Guillermo Kuitca (Buenos Aires, 1961) is a widely-recognized Argentine artist. His paintings, featuring maps and architectural plans as a recurring theme, have been shown since the 1980s in the world’s most prestigious museums: MALBA (Buenos Aires), MoMA (New York), IVAM (Valencia), the Museo Rufino Tamayo (Mexico City), the Whitechapel Art Gallery (London), the Hirshhorn Museum (Washington), the Walker Art Center (Minneapolis), the Miami Art Museum (Miami), Fondation Cartier (Paris) and MNCARS (Madrid), amongst many others. His work has also been exhibited at the 18th Bienal de São Paulo, documenta IX in Kassel and the 52nd Venice Biennale. Further to this, Kuitca has designed a number of sets for theatrical productions.

Enric Casasses


Enric Casasses i Figueres (Barcelona, 1951) is a poet, essay writer, narrator, playwright and translator. He is one of contemporary Catalan poetry’s most unique voices. He began to publish in the 1970s, beginning with La bragueta encallada (1972), which was followed by La cosa aquella (1982).

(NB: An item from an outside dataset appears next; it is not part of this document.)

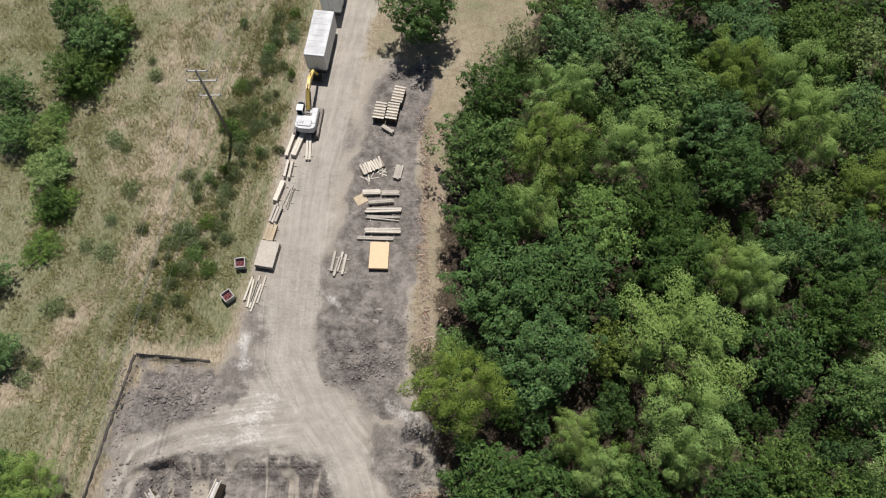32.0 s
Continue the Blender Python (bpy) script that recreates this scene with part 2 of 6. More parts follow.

It was not until the new edition of La cosa aquella in 1992, that his broadly conceived poetic practice began to be translated into various languages, with frequent new publications: Tots a casa al carrer (1992), No hi érem (1993), Començament dels començaments i ocasió de les ocasions (1994), Desfà els grumolls (1994), Calç (1996), Uh (1997), D'equivocar-se així (1997), De la nota del preu del sopar del mosso (1998), Coltells (1998), Plaça Raspall (1998), Canaris fosforescents (2001), Que dormim? (2002), Bes nagana (2011), Diari d'Escània i Univers endins (2013) and T’hi sé (2013). Mention should also be made of the short stories in El poble del costat (1993) and the theatrical plays Do’m (2003) and Monòleg del perdó (2004). A tireless reciter of his own work and a recognized poet, he has also done concerts and recordings of his own literary production, both with music and without.